To conclude the courts opinion, Justice Brennan then stated –

“Johnson was convicted for engaging in expressive conduct. The State’s interest in preventing breaches of the peace does not support his conviction, because Johnson’s conduct did not threaten to disturb the peace. Nor does the State’s interest in preserving the flag as a symbol of nationhood and national unity justify his criminal conviction for engaging in political expression. The judgment of the Texas Court of Criminal Appeals is therefore Affirmed.”
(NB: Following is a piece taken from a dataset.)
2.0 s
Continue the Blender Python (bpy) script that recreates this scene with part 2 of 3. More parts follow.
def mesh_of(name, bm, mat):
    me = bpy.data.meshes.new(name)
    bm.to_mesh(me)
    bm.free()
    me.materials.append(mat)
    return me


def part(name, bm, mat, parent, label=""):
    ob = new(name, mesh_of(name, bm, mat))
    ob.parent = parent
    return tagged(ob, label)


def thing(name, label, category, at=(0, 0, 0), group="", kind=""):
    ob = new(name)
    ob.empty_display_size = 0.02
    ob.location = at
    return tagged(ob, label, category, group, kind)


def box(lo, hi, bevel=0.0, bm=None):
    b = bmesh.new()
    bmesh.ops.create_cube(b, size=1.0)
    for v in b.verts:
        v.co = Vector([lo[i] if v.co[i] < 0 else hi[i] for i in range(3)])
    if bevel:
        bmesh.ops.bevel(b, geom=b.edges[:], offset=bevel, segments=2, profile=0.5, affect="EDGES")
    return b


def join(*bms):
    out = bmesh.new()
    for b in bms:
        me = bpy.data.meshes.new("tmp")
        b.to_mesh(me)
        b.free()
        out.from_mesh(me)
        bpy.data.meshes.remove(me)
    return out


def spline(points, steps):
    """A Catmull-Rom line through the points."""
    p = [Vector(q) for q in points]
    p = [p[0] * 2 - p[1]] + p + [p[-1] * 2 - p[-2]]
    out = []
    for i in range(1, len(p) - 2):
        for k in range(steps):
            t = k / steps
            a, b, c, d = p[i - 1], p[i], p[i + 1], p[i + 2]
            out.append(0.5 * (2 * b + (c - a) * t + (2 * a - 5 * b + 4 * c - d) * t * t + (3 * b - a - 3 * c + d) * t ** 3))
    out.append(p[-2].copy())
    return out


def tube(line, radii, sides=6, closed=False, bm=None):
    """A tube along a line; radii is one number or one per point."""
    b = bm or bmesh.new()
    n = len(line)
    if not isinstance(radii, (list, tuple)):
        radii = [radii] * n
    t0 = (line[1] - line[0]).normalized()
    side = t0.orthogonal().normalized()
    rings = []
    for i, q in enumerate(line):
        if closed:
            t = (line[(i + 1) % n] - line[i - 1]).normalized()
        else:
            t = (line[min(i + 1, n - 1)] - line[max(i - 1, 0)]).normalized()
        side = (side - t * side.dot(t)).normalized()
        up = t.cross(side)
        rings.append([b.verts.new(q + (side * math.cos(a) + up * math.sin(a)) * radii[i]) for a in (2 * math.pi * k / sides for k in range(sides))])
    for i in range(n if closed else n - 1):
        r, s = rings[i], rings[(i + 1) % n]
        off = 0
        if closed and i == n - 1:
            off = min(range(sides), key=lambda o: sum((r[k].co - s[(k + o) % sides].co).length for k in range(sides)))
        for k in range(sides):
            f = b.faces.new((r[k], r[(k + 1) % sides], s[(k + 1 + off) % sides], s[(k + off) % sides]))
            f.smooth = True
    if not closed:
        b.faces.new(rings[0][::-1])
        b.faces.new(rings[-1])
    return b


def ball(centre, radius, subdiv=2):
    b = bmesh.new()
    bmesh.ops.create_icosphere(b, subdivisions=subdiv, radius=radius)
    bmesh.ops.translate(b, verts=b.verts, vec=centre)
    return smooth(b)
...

In Concurrence with Justice Brennan’s stated opinion, Justice Kennedy wrote that he was not writing to “qualify” Justice Brennan’s quote, rather –

“I join his opinion without reservation, but with a keen sense that this case, like others before us from time to time, exacts its personal toll. This prompts me to add to our pages these few remarks. The case before us illustrates better than most that the judicial power is often difficult in its exercise. We cannot here ask another Branch to share responsibility, as when the argument is made that a statute is flawed or incomplete. For we are presented with a clear and simple statute to be judged against a pure command of the Constitution. The outcome can be laid at no door but ours”

What we as Americans must keep in mind is that that both Justice Brennan and Justice Kennedy belong to two separate political parties. A common argument to the way justices place their opinion may lie in their past experiences, but should not and cannot lie with their political agenda in mind. This case, for instance, is one that had both sides of the political spectrum working together to interpret the law and then make a decision based off of facts of the case – nothing else.
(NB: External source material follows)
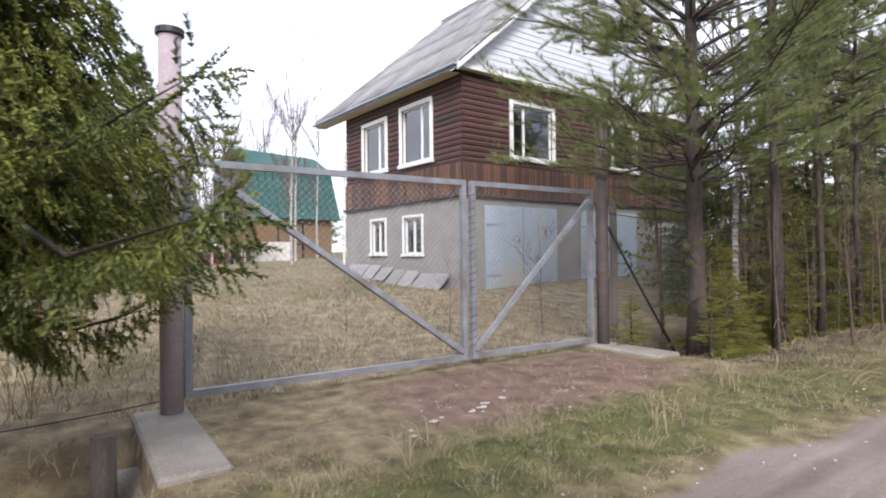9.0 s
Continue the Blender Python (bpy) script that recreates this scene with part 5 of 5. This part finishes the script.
woods("undergrowth", 1100, -4.7, -2.75, 25.6, 38, 2.3, 0.2, SAPLING, "low olive and brown growth among the pine stems", 30)
woods("undergrowth", 2600, -9.0, -4.8, 28.5, 75, 1.7, 0.45, SPRUCE_OLD, "tangled green and brown undergrowth behind the pines", 31)
woods("undergrowth", 1500, -6.5, -2.9, 55, 135, 2.2, 0.6, SPRUCE_OLD, "low bushes along the far part of the road", 32)
woods("undergrowth", 1500, 3.6, 7.5, 30, 135, 1.6, 0.5, SPRUCE_OLD, "low bushes under the roadside spruces", 33)
woods("far_woods", 4200, -60, 60, 150, 175, 9.0, 2.2, SPRUCE_OLD, "distant dark woods beyond the road's end", 34)


# ---- grass, straw, stones and sticks ----
def blade_template(n, lean, width, seed, least=0.0):
    rng = random.Random(seed)
    v, f = [], []
    for i in range(n):
        a, e, h = rng.uniform(0, 6.28), min(1.5, least + abs(rng.gauss(0, lean))), rng.uniform(0.55, 1.1)
        bx, by = rng.uniform(-.35, .35), rng.uniform(-.35, .35)
        tx, ty = bx + math.cos(a) * math.sin(e) * h, by + math.sin(a) * math.sin(e) * h
        b = len(v)
        px, py = -math.sin(a) * width, math.cos(a) * width
        mx, my = bx + (tx - bx) * 0.35, by + (ty - by) * 0.35
        v += [(h * 0.0, bx - px, by - py), (0, bx + px, by + py), (h * math.cos(e) * 0.6, mx + px * 0.8, my + py * 0.8), (h * math.cos(e) * 0.6, mx - px * 0.8, my - py * 0.8), (h * math.cos(e), tx, ty)]
        f += [(b, b + 1, b + 2), (b, b + 2, b + 3), (b + 3, b + 2, b + 4)]
    return np.array(v), np.array(f)


def sow(name, material, template, areas, size, label, seed, keep):
    nrg = np.random.default_rng(seed)
    P, L = [], []
    for x0, x1, y0, y1, per_m2, s in areas:
        n = int((x1 - x0) * (y1 - y0) * per_m2)
        x, y = nrg.uniform(x0, x1, n), nrg.uniform(y0, y1, n)
        lo, hi = road_edges(y)
        ok = ((x < lo - 0.02) | (x > hi + 0.02)) & keep(x, y, nrg)
        x, y = x[ok], y[ok]
        P.append(np.stack([x, y, ground_z(x, y) - 0.01], -1))
        L.append(nrg.uniform(0.5, 1.2, len(x)) * s * size)
    P, L = np.concatenate(P), np.concatenate(L)
    D = np.tile([0.0, 0, 1.0], (len(P), 1)) + nrg.normal(0, 0.08, (len(P), 3))
    tagged(new(name, scatter(name, template, P, D, L, material, nrg, 2.0)), label, name.replace("_", " "), kind="stuff")


def clumpy(t, f=1.0, seed=0.0):
    return lambda x, y, g: wavy(x, y, 1.1 * f, seed) + 0.5 * wavy(x, y, 3.3 * f, seed + 1) + g.normal(0, 0.25, len(x)) > t


def off_clay(x, y):
    return ~((np.abs(x + 3.0) < 1.0) & (np.abs(y - 20.4) < 1.9)) | (wavy(x, y, 2.0, 4.0) > 0.3)


sow("green_grass", GRASS, blade_template(7, 0.75, 0.03, 1), [(-2.4, -0.7, 14.2, 32, 210, 0.85), (2.1, 4.6, 16.5, 32, 170, 0.85), (-2.2, -0.7, 0, 14, 110, 0.75), (2.3, 4.0, 8, 17, 60, 0.8), (-14, -4, 13, 24.2, 16, 1.4)], 0.085, "short fresh green grass on verges and yard", 1, lambda x, y, g: clumpy(-0.05, 1, 0.3)(x, y, g) & off_clay(x, y) & ((y < 22.3) | (x > 0) | (g.uniform(0, 1, len(x)) < 0.3)))
sow("dry_grass", STRAW, blade_template(7, 0.6, 0.024, 2, 0.6), [(-2.6, -0.7, 0, 5, 90, 0.6), (-2.4, -0.7, 5, 13, 150, 0.85), (-2.6, -0.7, 13, 34, 120, 0.72), (2.1, 5.0, 6, 32, 55, 1.0), (-9, -4.0, 12.5, 24.5, 42, 1.6), (-16, -9, 16, 24.3, 18, 1.8), (-28, -16, 14, 26, 5, 2.2), (-2.3, -1.0, 22.8, 30, 110, 0.5), (-3.9, -2.6, 15, 17.2, 90, 1.5)], 0.11, "matted dry straw-coloured grass", 2, lambda x, y, g: clumpy(-0.3, 1, 2.3)(x, y, g) & off_clay(x, y))


# tall tussocks: the same straw, longer, only where the growth is thick
sow("straw_tussocks", STRAW, blade_template(9, 0.6, 0.011, 5, 0.55), [(-8.5, -4.0, 12.5, 24.3, 60, 1.0), (-14, -8.5, 14, 24.0, 12, 1.2), (-2.9, -1.2, 17.9, 22.4, 60, 0.5), (-2.4, -1.05, 22.4, 27, 40, 0.22), (-3.8, -2.6, 22.9, 27, 25, 0.8), (2.5, 4.4, 17, 26, 14, 0.6)], 0.30, "tangled pale tussocks of last year's grass", 6, lambda x, y, g: clumpy(0.25, 1.6, 7.3)(x, y, g) & off_clay(x, y))
sow("fallen_straw", STRAW, blade_template(5, 0.3, 0.010, 8, 1.15), [(-4.0, -1.8, 18.0, 23.0, 110, 1.0), (-2.4, -0.9, 14, 27, 120, 1.2), (-3.8, -1.0, 22.6, 27, 150, 1.2)], 0.16, "loose straw lying on the driveway and verge", 9, lambda x, y, g: clumpy(-0.1, 2.2, 1.3)(x, y, g))


def stalks(x, y, n, h, label, seed, spread=0.25, lean=(0.0, 0.0)):
    rng = random.Random(seed)
    b = Build()
    for i in range(n):
        bx, by = rng.gauss(0, spread * 0.4), rng.gauss(0, spread * 0.4)
        a, r, hh = rng.uniform(0, 6.28), rng.uniform(0.2, 0.9) * h, h * rng.uniform(0.5, 1)
        ex, ey = math.cos(a) * r + lean[0], math.sin(a) * r + lean[1]
        tip = rng.uniform(1.05, 1.5)
        arc = [(bx + ex * u ** 1.3, by + ey * u ** 1.3, hh * 4 * u * (tip - u) / tip ** 2 - 0.02 * (1 - u)) for u in (0, 0.12, 0.26, 0.42, 0.6, 0.8, 1.0)]
        b.tube(arc, [0.0042, 0.004, 0.0036, 0.0032, 0.0026, 0.0018, 0.0008], 3, False)
    ob = new("dry_stalks", b.mesh("dry_stalks", STRAW))
    ob.location = (x, y, gz(x, y))
    return tagged(ob, label, "dry stalks", "clumps of dry stalks", "stuff")


for i, (x, y, n, h, lean) in enumerate(((-1.95, 23.75, 5, 0.42, (-0.1, -0.45)), (-1.8, 25.2, 14, 0.26, (0.1, 0.5)), (-1.4, 23.4, 8, 0.14, (0.2, 0.3)), (-1.4, 24.4, 8, 0.14, (0.2, 0.4)), (-1.2, 22.9, 12, 0.12, (0.2, 0.3)), (-1.9, 23.2, 12, 0.2, (0.1, -0.3)), (-1.9, 26.6, 22, 0.6, (0.2, 0.0)), (-1.7, 22.0, 14, 0.3, (0, 0)), (-1.5, 20.6, 14, 0.28, (0, 0)), (-1.9, 28.5, 22, 0.6, (0, 0)), (-2.0, 19.0, 14, 0.25, (0, 0)), (-4.5, 15.2, 20, 0.6, (0, 0)), (-4.7, 16.8, 20, 0.5, (0, 0)), (-5.0, 18.6, 20, 0.4, (0, 0)))):
    stalks(x, y, n, h, "bent clump of dry pale stalks on the verge", 40 + i, 0.3, lean)

rng = random.Random(12)
stone_me = []
for i in range(5):
    bm = bmesh.new()
    bmesh.ops.create_icosphere(bm, subdivisions=1, radius=1)
    for v in bm.verts:
        v.co *= rng.uniform(0.7, 1.15)
        v.co.z *= 0.55
    me = bpy.data.meshes.new("stone")
    bm.to_mesh(me)
    bm.free()
    me.materials.append(STONE)
    stone_me.append(me)
for i in range(210):
    y = 32 - 30 * rng.random() ** 1.7
    x = rng.choice((rng.gauss(0.35, 0.25), rng.gauss(0.8, 0.5), rng.uniform(-1.2, 2.6)))
    if y > 21:
        x = rng.gauss(0.1, 0.5)
    s = rng.uniform(0.008, 0.02) * (1.4 if rng.random() < 0.12 else 1) * (0.55 if y < 13 else 1)
    st = new("stone", stone_me[i % 5])
    st.matrix_world = pose(x, y, gz(x, y) + s * 0.2, 0, 0, rng.uniform(0, 360)) @ Matrix.Diagonal((s, s * rng.uniform(0.6, 1), s, 1))
    tagged(st, "small pale stone pressed into the road", "stone", "stones on the road")
for i, (x, y, l, a) in enumerate(((0.55, 18.3, 0.35, 20), (1.9, 15.3, 0.25, 0), (2.0, 14.2, 0.3, 10), (1.95, 17.0, 0.15, 30), (-0.6, 17.8, 0.3, 60), (-0.75, 10.2, 0.25, 100))):
    d = radians(a)
    z = gz(x, y) + 0.012
    tagged(new("stick", Build().tube([(-math.cos(d) * l / 2, -math.sin(d) * l / 2, 0), (0.01, 0.015, 0.006), (math.cos(d) * l / 2, math.sin(d) * l / 2, 0)], [0.006, 0.005, 0.003], 6).mesh("stick", TWIG)), "short dark stick lying on the road", "stick", "sticks on the road").location = (x, y, z)

nrg = np.random.default_rng(77)
gp, gd, gl = [], [], []
for x0, sx, y0, y1, n, size in ((0.25, 0.2, 15.5, 26, 3600, 0.013), (0.9, 0.5, 6, 30, 700, 0.009), (1.9, 0.3, 8, 26, 400, 0.011), (0.5, 0.6, 4, 16, 160, 0.007), (-2.7, 0.5, 18.2, 22.4, 170, 0.011), (-0.8, 0.15, 14, 24, 260, 0.012)):
    y = nrg.uniform(y0, y1, n)
    x = nrg.normal(x0, sx, n) + 0.12 * np.sin(y * 1.3)
    keep = wavy(x, y, 2.2, 1.7) + nrg.normal(0, 0.4, n) > 0.05
    x, y = x[keep], y[keep]
    gp.append(np.stack([x, y, ground_z(x, y) + 0.002], -1))
    gl.append(nrg.uniform(0.5, 1.6, len(x)) * size)
gp, gl = np.concatenate(gp), np.concatenate(gl)
octa = (np.array([(1, 0, 0), (-0.8, 0.2, 0), (0, 0.9, 0.1), (0.1, -1, 0), (0, 0, 0.6), (0, 0, -0.5)], dtype=float), np.array([(0, 2, 4), (2, 1, 4), (1, 3, 4), (3, 0, 4), (2, 0, 5), (1, 2, 5), (3, 1, 5), (0, 3, 5)]))
gdir = nrg.normal(0, 1, (len(gp), 3)) * [1, 1, 0.1]
tagged(new("gravel", scatter("gravel", octa, gp, gdir, gl, STONE, nrg, 0.1)), "scattered pale gravel pressed into the road", "gravel", kind="stuff")
for i in range(12):
    k = rng.random()
    x, y = -2.35 - 0.5 * k + rng.uniform(-.06, .06), 18.9 + 1.5 * k + rng.uniform(-.06, .06)
    st = new("stone", stone_me[i % 5])
    q = rng.uniform(0.015, 0.035)
    st.matrix_world = pose(x, y, gz(x, y) + q * 0.2, 0, 0, rng.uniform(0, 360)) @ Matrix.Diagonal((q * 1.4, q, q * 0.8, 1))
    tagged(st, "pale flat stone set in the driveway", "stone", "stones in the driveway")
But where there is concurrence, there must be dissent. Both Justice Rehnquist and Justice Stevens fell under this category. Justice Rehnquist went deeper into various places in time where the United States flag was used as a symbol of national pride and deeper symbolic’s. Because of this, he said –

“With the exception of Alaska and Wyoming, all of the States now have statutes prohibiting the burning of the. Most of the state statutes are patterned after the Uniform Flag Act of 1917, which in provides:

No person shall publicly mutilate, deface, defile, defy, trample upon, or by word or act cast contempt upon any such flag, standard, color, ensign or shield”.

Justice Stevens then said, “A country’s flag is a symbol of more than “nationhood and national unity”. It also signifies the ideas that characterize the society that has chosen that emblem as well as the special history that has animated the growth and power of those ideas. The fleurs-de-lis and the tricolor both symbolized “nationhood and national unity,” but they had vastly different meanings. The message conveyed by some flags — the swastika, for example — may survive long after it has outlived its usefulness as a symbol of regimented unity in a particular nation.

So it is with the American flag. It is more than a proud symbol of the courage, the determination, and the gifts of nature that transformed 13 fledgling Colonies into a world power. It is a symbol of freedom, of equal opportunity, of religious tolerance, and of goodwill for other peoples who share our aspirations. The symbol carries its message to dissidents both at home and abroad who may have no interest at all in our national unity or survival.”

This case may very well bring a much larger conversation here in the United States, and each and every American will have to make a decision. Whatever their choice is on this matter, the fact that the Supreme Court has given their opinion is something to be highly considered. More information in regards to this ruling to follow.